Why in the world would Merrill Lynch, Bear Stearns, Lehman Brothers, Washington Mutual, Wachovia, etc. snatch up all the the mortgages and mortgage-backed securities they could in the aftermarkets? Did they do this because of their desire to promote social engineering or because they thought they were good, profitable investments? Why was it that it was the lending institutions themselves which lobbied congress to to relax Fannie Mae restrictions and let the banks make whatever types of loans they wanted to make? Sure, there was a convergence of interest going on — banks wanted to make more loans to make more money; some Democrats wanted more loans made to expand housing opportunities — but the Democrats didn’t control anything during the period of time where the subprime market exploded, owing to aggressive profit-driven salesmanship of exotic (e.g. 2/28) lending instruments and exploding aftermarket investment.

In this section, Mr. Weisenthal is giving the DNC a pass because they “didn’t control anything during the period of time when the subprime market exploded”. This is a single cell snapshot in a full length animated movie…. in other words, that lipsticked pig don’t fly. Economic events don’t happen immediately. This is all a result of a snowball that was pushed over the edge of a snow covered mountain in Jan of 1995.

Let me recap the sequence of events from my original post, a “perfect storm” of housing and lending events.

The housing prices are instrumental in this failure. Housing prices started taking a serious uptick from the norm from 1997 to 2000. This was directly in response to Bill Clinton’s Sec’y of the Treasury rewriting of the CRA compliance regulations – effective Jan 1st, 1995. Clinton had his Sec’y do this to dodge possible rejection by the new GOP majority coming in.

This regulation rewrite started the snowball rolling because you had the influx of more buyers and these risky loans. This raised the demand side of housing, which started driving up the prices for the existing inventory.

(Graph for past 33 years of US housing prices)

During those years, the mortgage rates were still in flux…. rates were still able to curtail the housing prices and inflation… as it’s designed to do.

Now look at the speed of housing prices after 2000, to 2007. Why? We had 911 and an economic hit. Mortgage rates went low, and stayed low. This opened the flood gates of big dollar risky loans with low rates. You’ll be able to see that from 2000 to 2006, the housing prices doubled/tripled their rate of increase. This, of course due to the demand of a flood of buyers, overwhelming the inventory.

Multiple offers on homes and overbidding became the norm. Money was cheap, easy… and sellers created new housing values based on inflated sales instead of actual mortgage values from comparable history in the past few months.
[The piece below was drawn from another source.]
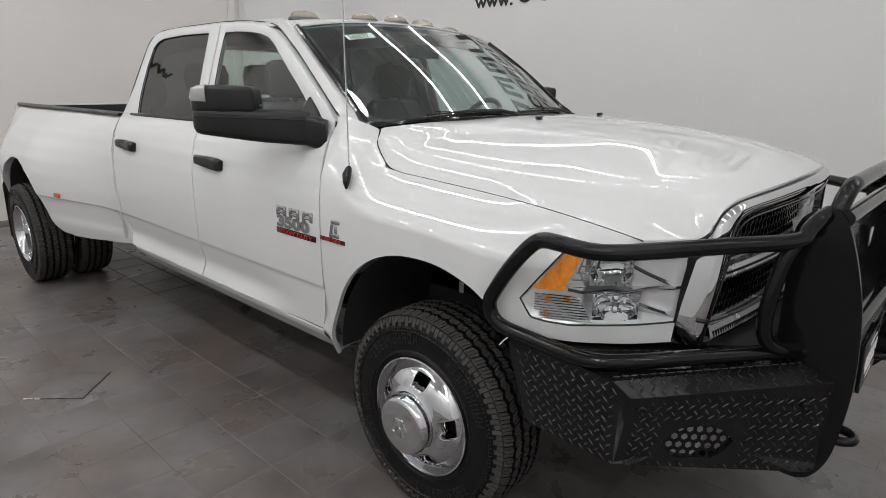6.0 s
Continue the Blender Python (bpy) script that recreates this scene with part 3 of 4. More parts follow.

This price increase was unsustainable. Housing prices could not remain that high without rates staying low. If you have no way to stem the rates, you can’t control inflation and prices. If you stopped where it was…. as the market did naturally… everyone was caught with overleveraged houses. Bingo… welcome to today.

SUMMARIZING….

So the CRA was the first leg in the “perfect storm”, 911 and the low mortgage rates, leading to an even bigger flood of buyers and driving up housing prices, and finally when those that had ARMs that reset, and refi’s were impossible because the artificially inflated homes weren’t worth the money of the note.
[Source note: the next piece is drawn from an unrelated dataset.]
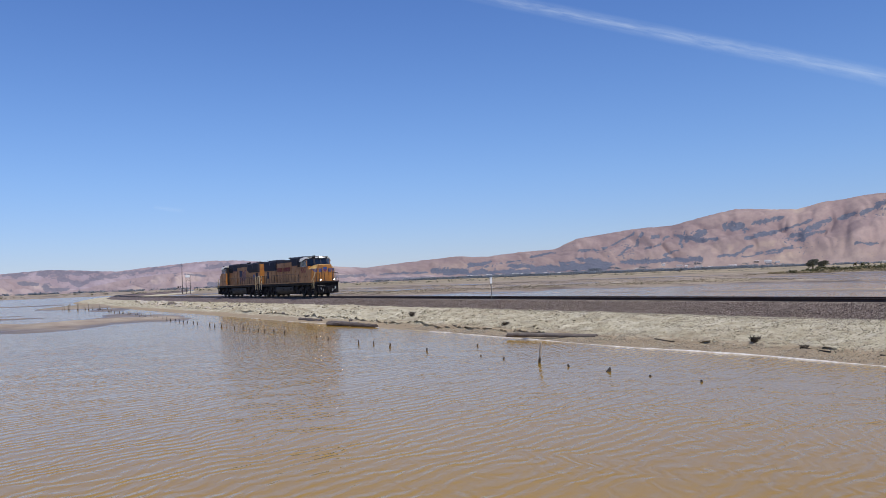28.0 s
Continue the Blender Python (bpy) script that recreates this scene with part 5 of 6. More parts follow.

Bundling? Only a problem because Congress encouraged a high demand, bad product to bundle.

INRE Mr. Weisenthal’s notion that the DNC wasn’t in charge? This all started being noticable in 1997. After 2000 it was even more prevalent, and the Bush WH and many GOPers started suggesting tighter oversight and regulations on Fannie/Freddie. But the DNC – and just enough GOPers – wouldn’t hear of it.
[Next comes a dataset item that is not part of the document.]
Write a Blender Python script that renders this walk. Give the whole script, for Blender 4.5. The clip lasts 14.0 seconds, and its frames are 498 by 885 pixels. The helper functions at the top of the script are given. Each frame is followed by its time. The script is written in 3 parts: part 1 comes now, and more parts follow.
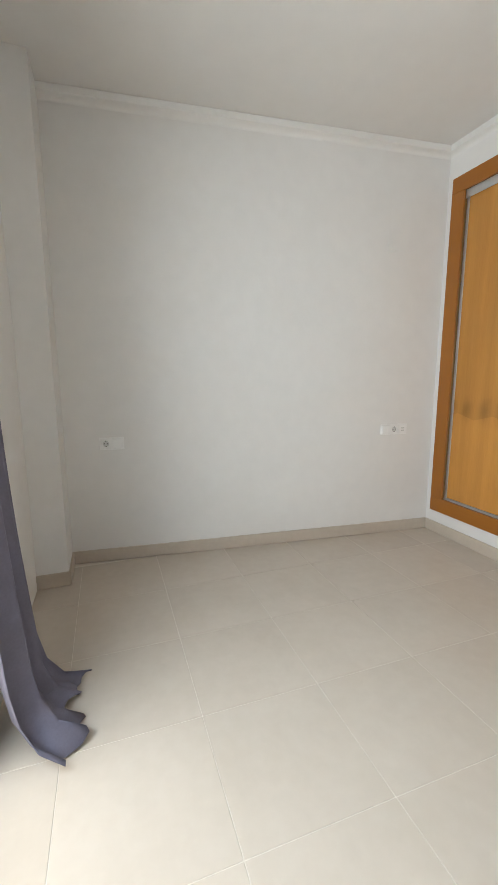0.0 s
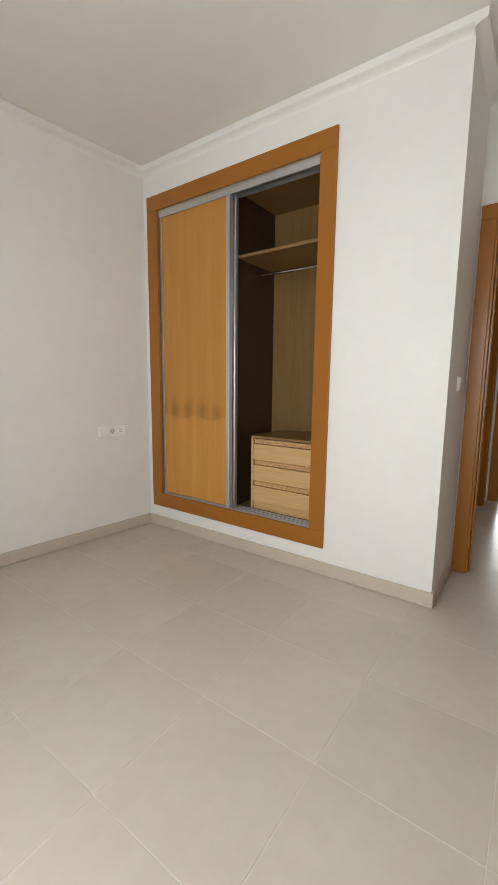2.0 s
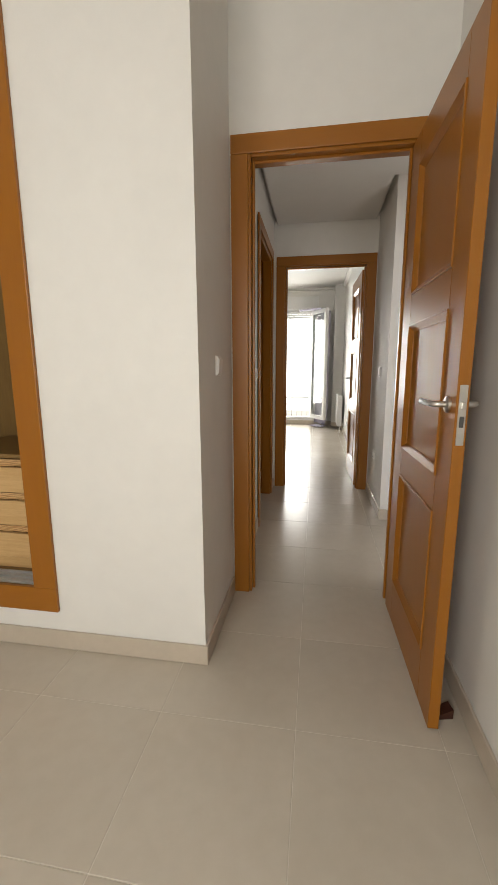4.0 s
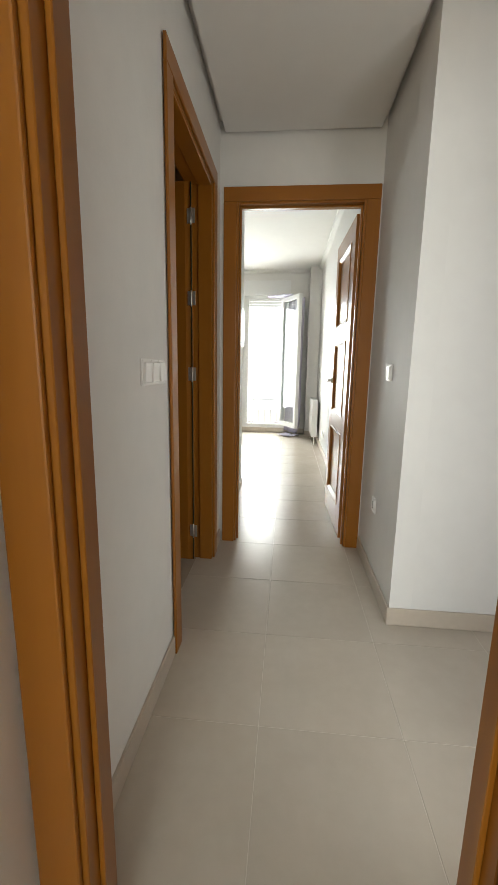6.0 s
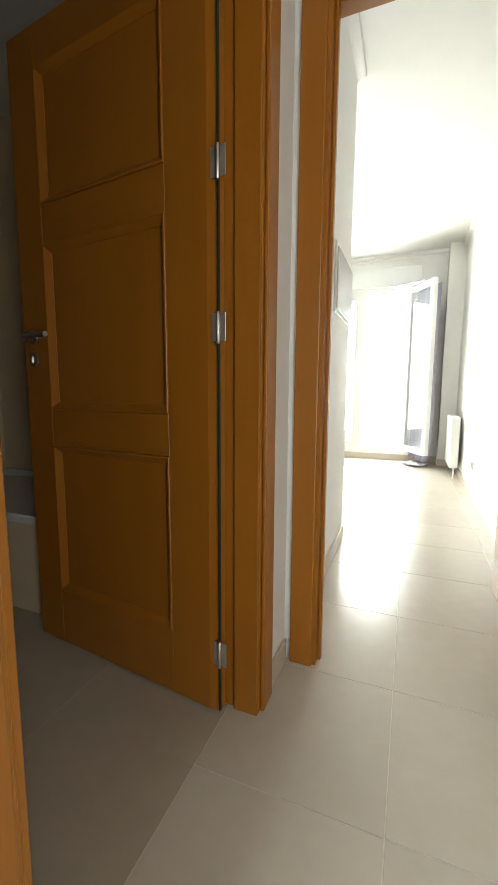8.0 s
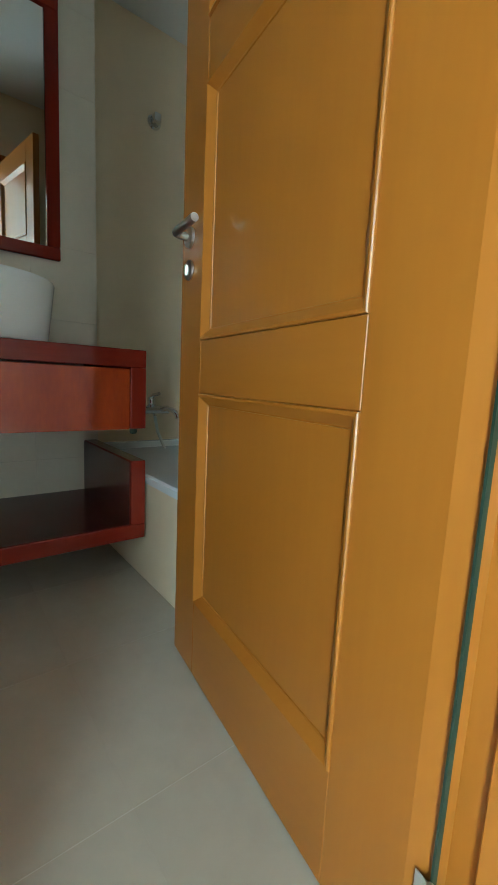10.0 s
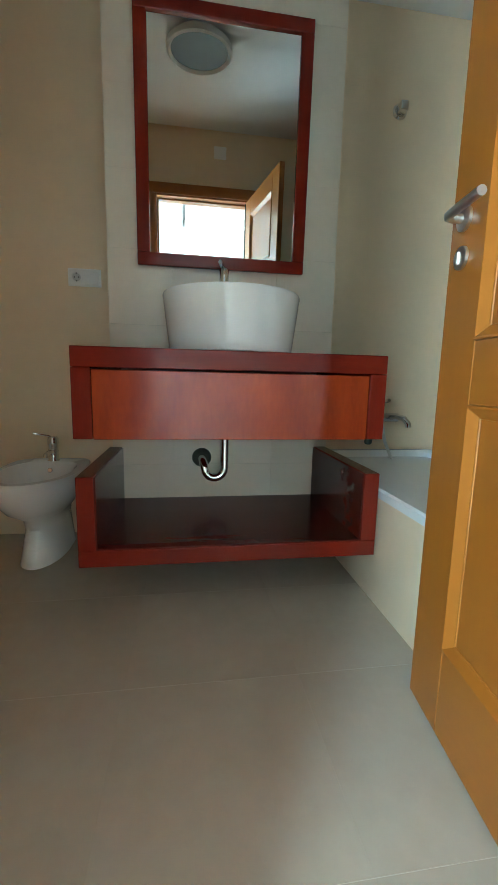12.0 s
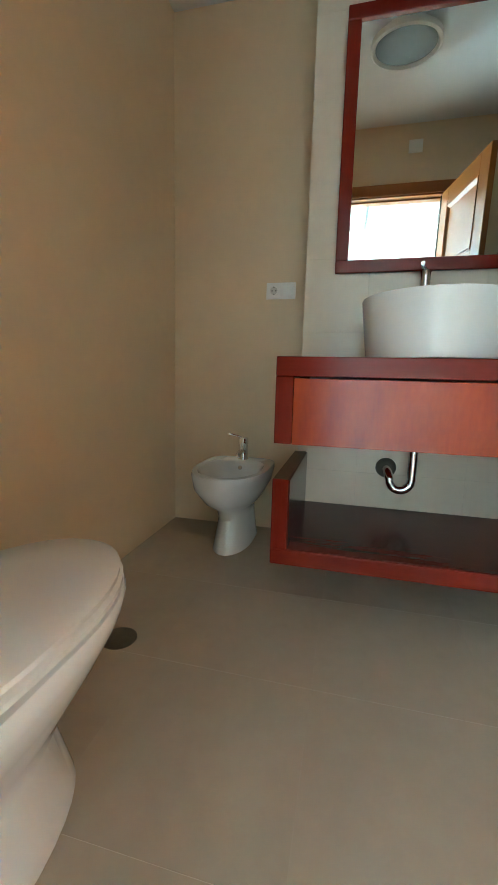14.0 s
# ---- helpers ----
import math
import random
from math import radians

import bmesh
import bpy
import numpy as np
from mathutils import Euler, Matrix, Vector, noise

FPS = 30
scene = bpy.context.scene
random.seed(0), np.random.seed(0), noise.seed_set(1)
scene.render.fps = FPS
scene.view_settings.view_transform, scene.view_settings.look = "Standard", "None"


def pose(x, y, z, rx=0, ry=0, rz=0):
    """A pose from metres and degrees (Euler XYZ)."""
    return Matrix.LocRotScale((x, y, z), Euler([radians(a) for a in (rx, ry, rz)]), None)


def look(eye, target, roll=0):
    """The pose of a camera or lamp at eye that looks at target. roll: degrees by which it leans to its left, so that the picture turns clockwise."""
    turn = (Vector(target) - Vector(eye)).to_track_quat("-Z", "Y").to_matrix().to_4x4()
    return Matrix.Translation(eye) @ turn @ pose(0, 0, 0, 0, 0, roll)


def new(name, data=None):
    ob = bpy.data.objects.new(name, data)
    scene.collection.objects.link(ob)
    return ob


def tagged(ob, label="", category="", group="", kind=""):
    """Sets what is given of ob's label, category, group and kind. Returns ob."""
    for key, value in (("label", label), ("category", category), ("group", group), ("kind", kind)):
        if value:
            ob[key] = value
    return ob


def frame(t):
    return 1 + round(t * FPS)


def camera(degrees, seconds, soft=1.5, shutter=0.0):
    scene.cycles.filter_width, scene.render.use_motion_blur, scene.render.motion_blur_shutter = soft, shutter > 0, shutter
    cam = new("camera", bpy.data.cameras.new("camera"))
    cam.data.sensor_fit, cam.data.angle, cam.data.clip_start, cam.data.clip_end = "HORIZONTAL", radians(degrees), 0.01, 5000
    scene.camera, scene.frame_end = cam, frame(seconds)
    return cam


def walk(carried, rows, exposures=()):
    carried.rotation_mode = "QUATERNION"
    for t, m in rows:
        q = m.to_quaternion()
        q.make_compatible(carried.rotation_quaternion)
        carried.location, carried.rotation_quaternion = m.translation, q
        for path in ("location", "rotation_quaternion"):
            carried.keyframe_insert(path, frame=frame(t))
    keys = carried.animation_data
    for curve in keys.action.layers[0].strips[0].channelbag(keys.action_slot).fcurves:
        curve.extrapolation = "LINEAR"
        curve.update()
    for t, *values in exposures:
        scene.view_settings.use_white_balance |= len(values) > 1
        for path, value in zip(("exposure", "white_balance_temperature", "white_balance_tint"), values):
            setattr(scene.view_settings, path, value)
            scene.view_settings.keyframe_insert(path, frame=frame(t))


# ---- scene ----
cam = camera(63.5, 14.0)
PATH = [
    (0, (0.234, -2.408, 1.224), (-1.627, -1.751, 0.901), -0.2),
    (0.5, (0.261, -2.393, 1.180), (-1.465, -1.424, 0.894), 0.4),
    (1, (0.306, -2.369, 1.187), (-1.250, -1.144, 0.908), 0.4),
    (1.5, (0.365, -2.322, 1.214), (-1.004, -0.894, 0.923), 0.5),
    (2, (0.379, -2.235, 1.192), (-0.775, -0.626, 0.905), 0.6),
    (2.5, (0.413, -2.087, 1.191), (-0.519, -0.344, 0.886), 0.6),
    (3, (0.472, -1.947, 1.182), (-0.245, -0.109, 0.855), 0.4),
    (3.5, (0.445, -1.730, 1.176), (-0.035, 0.180, 0.822), 0.4),
    (4, (0.414, -1.415, 1.191), (0.095, 0.527, 0.832), -0.2),
    (4.2, (0.403, -1.288, 1.179), (0.122, 0.660, 0.822), 0.1),
    (6.3, (0.437, 0.255, 1.181), (0.258, 2.212, 0.812), 1.0),
    (6.5, (0.425, 0.415, 1.164), (0.231, 2.373, 0.805), 1.1),
    (7, (0.389, 0.774, 1.104), (0.096, 2.727, 0.788), 1.5),
    (7.2, (0.430, 0.889, 1.070), (0.035, 2.828, 0.776), 0.8),
    (9.3, (0.163, 1.774, 0.851), (-1.149, 3.326, 0.582), 3.0),
    (9.5, (0.125, 1.824, 0.830), (-1.299, 3.270, 0.543), 2.9),
    (10, (0.058, 1.856, 0.803), (-1.538, 3.109, 0.505), 2.7),
    (10.5, (0.011, 1.855, 0.803), (-1.717, 2.918, 0.502), 2.4),
    (11, (-0.018, 1.836, 0.806), (-1.868, 2.664, 0.499), 2.4),
    (11.5, (-0.045, 1.826, 0.803), (-1.988, 2.393, 0.484), 1.8),
    (12, (-0.058, 1.804, 0.811), (-2.060, 2.114, 0.498), 1.3),
    (12.5, (-0.066, 1.763, 0.817), (-2.091, 1.843, 0.506), 1.2),
    (13, (-0.059, 1.738, 0.812), (-2.080, 1.590, 0.501), 1.1),
    (13.5, (-0.062, 1.716, 0.822), (-2.053, 1.343, 0.508), 1.1),
    (14, (-0.048, 1.688, 0.826), (-2.016, 1.210, 0.509), 1.5),
]
walk(cam, [(t, look(eye, target, roll)) for t, eye, target, roll in PATH],
     [(0, -0.08, 6300, 9), (1.5, -0.2, 6550, 11), (3, -0.42, 7200, 11), (4.2, -0.42, 7500, 12), (6.3, 0.10, 7000, 6), (7.2, 0.22, 7000, 6), (9.3, 2.5, 6300, -12),
      (10.5, 3.2, 4800, -18), (12.5, 3.85, 5050, -16), (14, 4.1, 5050, -16)])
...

So most of the blame lies on the shoulders of the DNC for kicking the snowball over the cliff. Together, with too many in the GOP, they prevented any genuine prevention or reform from happening. The problem is that there are too many socialist-Dems with an R behind their names… or RINOs. Then again, I’m of the belief the only genuine conservatives out there are not anywhere to be found in an elected office.

And now… I’m afraid to say that Bush’s choice of Bernanke and Paulson has revealed extremely poor judgment. This bailout is not something that will weigh well on Bush’s legacy. Wall-Street-insiders-turned-govenment-appointees constructed this social intervention by Government. Mr. Weisenthal wants to know why they would? Because they will sell those bad notes at or above the prices they paid for them, Larry. If it were up to the free market, they’d be taking a loss on the fire sale.

This new goal of not losing their shirts in a fire sale put the traditional fat cat Wall Streeter squarely in the camp of progressive liberal Democrats. A new unholy alliance was born and – together with the aid of a media who refused to give substantial air time to alternative economists – they have swept thru legislation that has forever altered the US financial system.

Had other economists written the legislation, it would not have been government buying bad notes, but preferred stocks, a new version of an HOLC and and RTC/RFC. But Congress refused to consider alternatives, and the public never exposed to a “Plan B”.

Now, as I pointed in in my What a Rescue… we’re bailing but the boat’s still taking on water post, we’ve got ourselves into what many be a never ending pickle of business and US state welfare lines.

What can McCain do? All he can do can do is leave it to the 527s, and the blogosphere to bring out the truth of everyone’s culpability. And while the DNC stinks to high heaven here, the GOP ain’t coming out smelling like a rose either.

And none of us have enough air freshener to clear the nation’s air from both their stenches.